--- Start Source excerpt ---

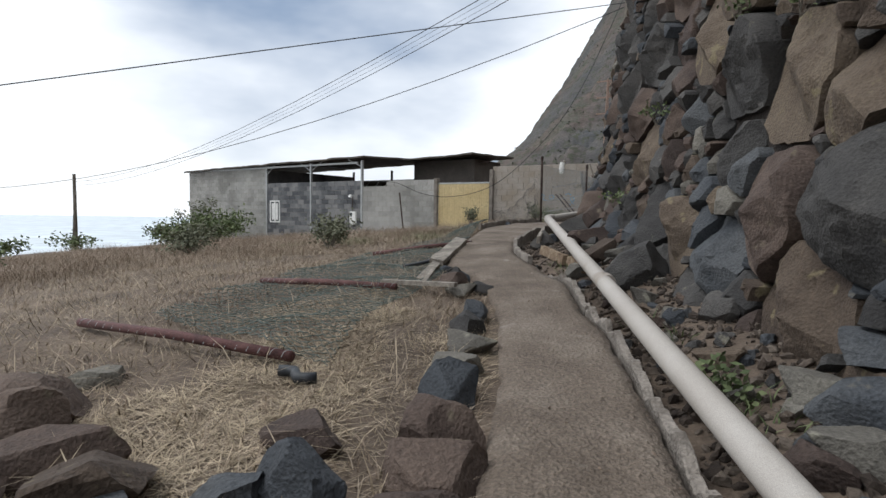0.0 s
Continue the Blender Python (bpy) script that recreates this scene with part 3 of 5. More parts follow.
def stone_geometry(poly, rng, size):
    """Vertices (u, v, depth) and faces of an angular wall stone that fills a cell."""
    cx, cy = sum(p[0] for p in poly) / len(poly), sum(p[1] for p in poly) / len(poly)
    gap = 1 - min(0.12, 0.016 / max(0.05, size))
    n = 14 if size < 0.17 else 24 if size < 0.3 else 40
    ring = []
    per = [math.dist(a, b) for a, b in zip(poly, poly[1:] + poly[:1])]
    total = sum(per)
    for k in range(n):
        s = total * k / n
        for (a, b), L in zip(zip(poly, poly[1:] + poly[:1]), per):
            if s <= L:
                ring.append((a[0] + (b[0] - a[0]) * s / L, a[1] + (b[1] - a[1]) * s / L))
                break
            s -= L
    n = len(ring)
    deep = min(0.26, size * rng.uniform(0.3, 0.7)) + 0.03
    tilt = 0.75
    planes = [(rng.uniform(-tilt, tilt), rng.uniform(-tilt, tilt), rng.uniform(0.55, 1.0) * deep) for _ in range(6)]
    # a leading face that gives the stone its lean
    planes.append((rng.uniform(-0.35, 0.35), rng.uniform(-0.45, 0.3), deep * 0.8))
    levels = (1.0, 1.0, 0.95, 0.84, 0.6, 0.3) if n < 20 else (1.0, 1.0, 0.97, 0.91, 0.82, 0.7, 0.56, 0.42, 0.28, 0.14) if n < 30 else (1.0, 1.0, 0.98, 0.95, 0.9, 0.83, 0.75, 0.66, 0.56, 0.46, 0.36, 0.26, 0.16, 0.07)
    off = rng.uniform(0, 100)
    vs = []
    for li, f in enumerate(levels):
        for x, y in ring:
            dx, dy = (x - cx) * gap, (y - cy) * gap
            far = math.hypot(dx, dy)
            keep = min(1.0, (0.8 * size + 0.05) / max(far, 1e-3)) * 0.2 + 0.8
            keep *= 1 + 0.06 * noise.noise((x * 7 + off, y * 7, 2))
            dx, dy = dx * f * keep, dy * f * keep
            if li == 0:
                z = -0.16
            else:
                z = deep * (1 - f ** 14) * 1.6 + 0.012
                for a, b, c in planes:
                    z = min(z, c + a * dx + b * dy)
                z += (0.05 * noise.noise((dx * 3.5 + off, dy * 3.5, off)) + 0.035 * noise.noise((dx * 10 + off, dy * 10, off)) + 0.014 * noise.noise((dx * 27 + off, dy * 27, off))) * (0.3 + size * 1.2)
                z = max(z, -0.06)
            vs.append((cx + dx, cy + dy, z))
    top = min([deep * 1.1] + [c for a, b, c in planes])
    vs.append((cx, cy, top + 0.01))
    fs = []
    for li in range(len(levels) - 1):
        for k in range(n):
            a, b = li * n + k, li * n + (k + 1) % n
            fs.append((a, b, b + n, a + n))
    base = (len(levels) - 1) * n
    for k in range(n):
        fs.append((base + k, base + (k + 1) % n, len(vs) - 1))
    return vs, fs


wall_line = spline([(x, y, 0) for x, y in WALL], 0.12)
wall_len = [0.0]
for a, b in zip(wall_line, wall_line[1:]):
    wall_len.append(wall_len[-1] + (b - a).length)
wall_xy = np.array([(p.x, p.y) for p in wall_line])
WALL_H = 6.6


WALL_TABLE = []
for q in np.arange(0, wall_len[-1], 0.05):
    x1, y1 = np.interp(q - 0.3, wall_len, wall_xy[:, 0]), np.interp(q - 0.3, wall_len, wall_xy[:, 1])
    x2, y2 = np.interp(q + 0.3, wall_len, wall_xy[:, 0]), np.interp(q + 0.3, wall_len, wall_xy[:, 1])
    k = math.hypot(x2 - x1, y2 - y1)
    WALL_TABLE.append((float(np.interp(q, wall_len, wall_xy[:, 0])), float(np.interp(q, wall_len, wall_xy[:, 1])), -(y2 - y1) / k, (x2 - x1) / k, path_z(np.interp(q, wall_len, wall_xy[:, 1])) - 0.1))


def on_wall(s, h, d):
    """The place at s metres along the wall, h up its face and d out of it."""
    f = max(0.0, s * 20)
    i = min(int(f), len(WALL_TABLE) - 2)
    f = min(1.0, f - i)
    x, y, ox, oy, foot = (p + (q - p) * f for p, q in zip(WALL_TABLE[i], WALL_TABLE[i + 1]))
    k = d - 0.14 * h + 0.12 * noise.noise((s * 0.5, h * 0.7, 3))
    if h < 0.9:
        k += 0.25 * smooth((0.9 - h) / 0.9) * (0.3 + 0.7 * smooth((y - 6.6) / 1.2))
    return Vector((x + ox * k, y + oy * k, foot + h))


S_OF = lambda y: float(np.interp(y, wall_xy[:, 1], wall_len))
S_SMALL = S_OF(13.0)


def stone_size(x, y, rng, k):
    big = 1 - smooth((x - S_OF(11.0)) / 3.0)
    far = smooth((x - S_OF(24)) / 6)
    lo, hi = 0.055 + 0.02 * big, 0.27 + 0.24 * big
    hi -= 0.1 * far
    return max(lo, hi * (1 - 2.2 * k) + rng.uniform(0, 0.05)) if rng.random() < 0.9 else lo * 1.6


# the large stones that can be told apart, by sort: metres along the wall, height of the middle, half-size
GREY = [(19.5, 0.76, 0.32), (20.4, 2.58, 0.46), (18.62, 2.4, 0.27), (21.17, 1.08, 0.35), (20.3, 1.22, 0.38), (27.67, 1.08, 0.26), (30.99, 2.53, 0.17), (32.42, 1.05, 0.17)]
BLUE = [(19.07, 0.48, 0.19), (17.65, 1.94, 0.25), (16.87, 1.09, 0.19), (16.73, 0.8, 0.22), (19.86, 0.46, 0.25), (28.0, 2.26, 0.29), (29.96, 2.14, 0.16), (30.77, 2.25, 0.15), (31.95, 1.16, 0.16), (33.14, 2.35, 0.18), (34.11, 1.98, 0.19)]
RUSTY = [(18.02, 1.45, 0.24), (21.05, 2.37, 0.27), (20.94, 0.54, 0.27), (20.3, 0.67, 0.15), (28.21, 0.97, 0.26), (28.09, 1.63, 0.23), (30.01, 1.43, 0.3), (30.1, 2.77, 0.28), (31.7, 1.83, 0.38), (30.95, 1.79, 0.16), (31.2, 1.01, 0.2), (32.79, 1.37, 0.21)]
OCHRE = [(19.28, 1.55, 0.48), (17.39, 1.31, 0.16), (21.17, 1.73, 0.28), (20.51, 1.8, 0.17), (29.12, 2.42, 0.25), (28.33, 2.74, 0.21), (30.65, 1.42, 0.25), (32.04, 0.49, 0.21), (33.84, 2.35, 0.17), (33.09, 1.74, 0.2)]
PALE = [(17.45, 1.65, 0.12), (17.24, 1.47, 0.1), (16.9, 1.4, 0.12)]
SORT_OF = {(x, y): k for k, sort in enumerate((GREY, BLUE, RUSTY, OCHRE, PALE)) for x, y, r in sort}
total_len = wall_len[-1]
cells = power_cells(total_len, WALL_H, stone_size, 4, 60000, GREY + BLUE + RUSTY + OCHRE + PALE)
wall_thing = tagged(empty("wall_rubble", pose(*on_wall(S_OF(8), 0, -0.3))), "tall dry-stone retaining wall of dark and rusty volcanic rocks", "wall", kind="structure")
inv_wall = wall_thing.matrix_world.inverted()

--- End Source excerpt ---

◆ Given exercise ◆
Output all of the data exactly as it stands, minus any images.

◆ Complete output ◆
0.0 s
Continue the Blender Python (bpy) script that recreates this scene with part 3 of 5. More parts follow.
def stone_geometry(poly, rng, size):
    """Vertices (u, v, depth) and faces of an angular wall stone that fills a cell."""
    cx, cy = sum(p[0] for p in poly) / len(poly), sum(p[1] for p in poly) / len(poly)
    gap = 1 - min(0.12, 0.016 / max(0.05, size))
    n = 14 if size < 0.17 else 24 if size < 0.3 else 40
    ring = []
    per = [math.dist(a, b) for a, b in zip(poly, poly[1:] + poly[:1])]
    total = sum(per)
    for k in range(n):
        s = total * k / n
        for (a, b), L in zip(zip(poly, poly[1:] + poly[:1]), per):
            if s <= L:
                ring.append((a[0] + (b[0] - a[0]) * s / L, a[1] + (b[1] - a[1]) * s / L))
                break
            s -= L
    n = len(ring)
    deep = min(0.26, size * rng.uniform(0.3, 0.7)) + 0.03
    tilt = 0.75
    planes = [(rng.uniform(-tilt, tilt), rng.uniform(-tilt, tilt), rng.uniform(0.55, 1.0) * deep) for _ in range(6)]
    # a leading face that gives the stone its lean
    planes.append((rng.uniform(-0.35, 0.35), rng.uniform(-0.45, 0.3), deep * 0.8))
    levels = (1.0, 1.0, 0.95, 0.84, 0.6, 0.3) if n < 20 else (1.0, 1.0, 0.97, 0.91, 0.82, 0.7, 0.56, 0.42, 0.28, 0.14) if n < 30 else (1.0, 1.0, 0.98, 0.95, 0.9, 0.83, 0.75, 0.66, 0.56, 0.46, 0.36, 0.26, 0.16, 0.07)
    off = rng.uniform(0, 100)
    vs = []
    for li, f in enumerate(levels):
        for x, y in ring:
            dx, dy = (x - cx) * gap, (y - cy) * gap
            far = math.hypot(dx, dy)
            keep = min(1.0, (0.8 * size + 0.05) / max(far, 1e-3)) * 0.2 + 0.8
            keep *= 1 + 0.06 * noise.noise((x * 7 + off, y * 7, 2))
            dx, dy = dx * f * keep, dy * f * keep
            if li == 0:
                z = -0.16
            else:
                z = deep * (1 - f ** 14) * 1.6 + 0.012
                for a, b, c in planes:
                    z = min(z, c + a * dx + b * dy)
                z += (0.05 * noise.noise((dx * 3.5 + off, dy * 3.5, off)) + 0.035 * noise.noise((dx * 10 + off, dy * 10, off)) + 0.014 * noise.noise((dx * 27 + off, dy * 27, off))) * (0.3 + size * 1.2)
                z = max(z, -0.06)
            vs.append((cx + dx, cy + dy, z))
    top = min([deep * 1.1] + [c for a, b, c in planes])
    vs.append((cx, cy, top + 0.01))
    fs = []
    for li in range(len(levels) - 1):
        for k in range(n):
            a, b = li * n + k, li * n + (k + 1) % n
            fs.append((a, b, b + n, a + n))
    base = (len(levels) - 1) * n
    for k in range(n):
        fs.append((base + k, base + (k + 1) % n, len(vs) - 1))
    return vs, fs


wall_line = spline([(x, y, 0) for x, y in WALL], 0.12)
wall_len = [0.0]
for a, b in zip(wall_line, wall_line[1:]):
    wall_len.append(wall_len[-1] + (b - a).length)
wall_xy = np.array([(p.x, p.y) for p in wall_line])
WALL_H = 6.6


WALL_TABLE = []
for q in np.arange(0, wall_len[-1], 0.05):
    x1, y1 = np.interp(q - 0.3, wall_len, wall_xy[:, 0]), np.interp(q - 0.3, wall_len, wall_xy[:, 1])
    x2, y2 = np.interp(q + 0.3, wall_len, wall_xy[:, 0]), np.interp(q + 0.3, wall_len, wall_xy[:, 1])
    k = math.hypot(x2 - x1, y2 - y1)
    WALL_TABLE.append((float(np.interp(q, wall_len, wall_xy[:, 0])), float(np.interp(q, wall_len, wall_xy[:, 1])), -(y2 - y1) / k, (x2 - x1) / k, path_z(np.interp(q, wall_len, wall_xy[:, 1])) - 0.1))


def on_wall(s, h, d):
    """The place at s metres along the wall, h up its face and d out of it."""
    f = max(0.0, s * 20)
    i = min(int(f), len(WALL_TABLE) - 2)
    f = min(1.0, f - i)
    x, y, ox, oy, foot = (p + (q - p) * f for p, q in zip(WALL_TABLE[i], WALL_TABLE[i + 1]))
    k = d - 0.14 * h + 0.12 * noise.noise((s * 0.5, h * 0.7, 3))
    if h < 0.9:
        k += 0.25 * smooth((0.9 - h) / 0.9) * (0.3 + 0.7 * smooth((y - 6.6) / 1.2))
    return Vector((x + ox * k, y + oy * k, foot + h))


S_OF = lambda y: float(np.interp(y, wall_xy[:, 1], wall_len))
S_SMALL = S_OF(13.0)


def stone_size(x, y, rng, k):
    big = 1 - smooth((x - S_OF(11.0)) / 3.0)
    far = smooth((x - S_OF(24)) / 6)
    lo, hi = 0.055 + 0.02 * big, 0.27 + 0.24 * big
    hi -= 0.1 * far
    return max(lo, hi * (1 - 2.2 * k) + rng.uniform(0, 0.05)) if rng.random() < 0.9 else lo * 1.6


# the large stones that can be told apart, by sort: metres along the wall, height of the middle, half-size
GREY = [(19.5, 0.76, 0.32), (20.4, 2.58, 0.46), (18.62, 2.4, 0.27), (21.17, 1.08, 0.35), (20.3, 1.22, 0.38), (27.67, 1.08, 0.26), (30.99, 2.53, 0.17), (32.42, 1.05, 0.17)]
BLUE = [(19.07, 0.48, 0.19), (17.65, 1.94, 0.25), (16.87, 1.09, 0.19), (16.73, 0.8, 0.22), (19.86, 0.46, 0.25), (28.0, 2.26, 0.29), (29.96, 2.14, 0.16), (30.77, 2.25, 0.15), (31.95, 1.16, 0.16), (33.14, 2.35, 0.18), (34.11, 1.98, 0.19)]
RUSTY = [(18.02, 1.45, 0.24), (21.05, 2.37, 0.27), (20.94, 0.54, 0.27), (20.3, 0.67, 0.15), (28.21, 0.97, 0.26), (28.09, 1.63, 0.23), (30.01, 1.43, 0.3), (30.1, 2.77, 0.28), (31.7, 1.83, 0.38), (30.95, 1.79, 0.16), (31.2, 1.01, 0.2), (32.79, 1.37, 0.21)]
OCHRE = [(19.28, 1.55, 0.48), (17.39, 1.31, 0.16), (21.17, 1.73, 0.28), (20.51, 1.8, 0.17), (29.12, 2.42, 0.25), (28.33, 2.74, 0.21), (30.65, 1.42, 0.25), (32.04, 0.49, 0.21), (33.84, 2.35, 0.17), (33.09, 1.74, 0.2)]
PALE = [(17.45, 1.65, 0.12), (17.24, 1.47, 0.1), (16.9, 1.4, 0.12)]
SORT_OF = {(x, y): k for k, sort in enumerate((GREY, BLUE, RUSTY, OCHRE, PALE)) for x, y, r in sort}
total_len = wall_len[-1]
cells = power_cells(total_len, WALL_H, stone_size, 4, 60000, GREY + BLUE + RUSTY + OCHRE + PALE)
wall_thing = tagged(empty("wall_rubble", pose(*on_wall(S_OF(8), 0, -0.3))), "tall dry-stone retaining wall of dark and rusty volcanic rocks", "wall", kind="structure")
inv_wall = wall_thing.matrix_world.inverted()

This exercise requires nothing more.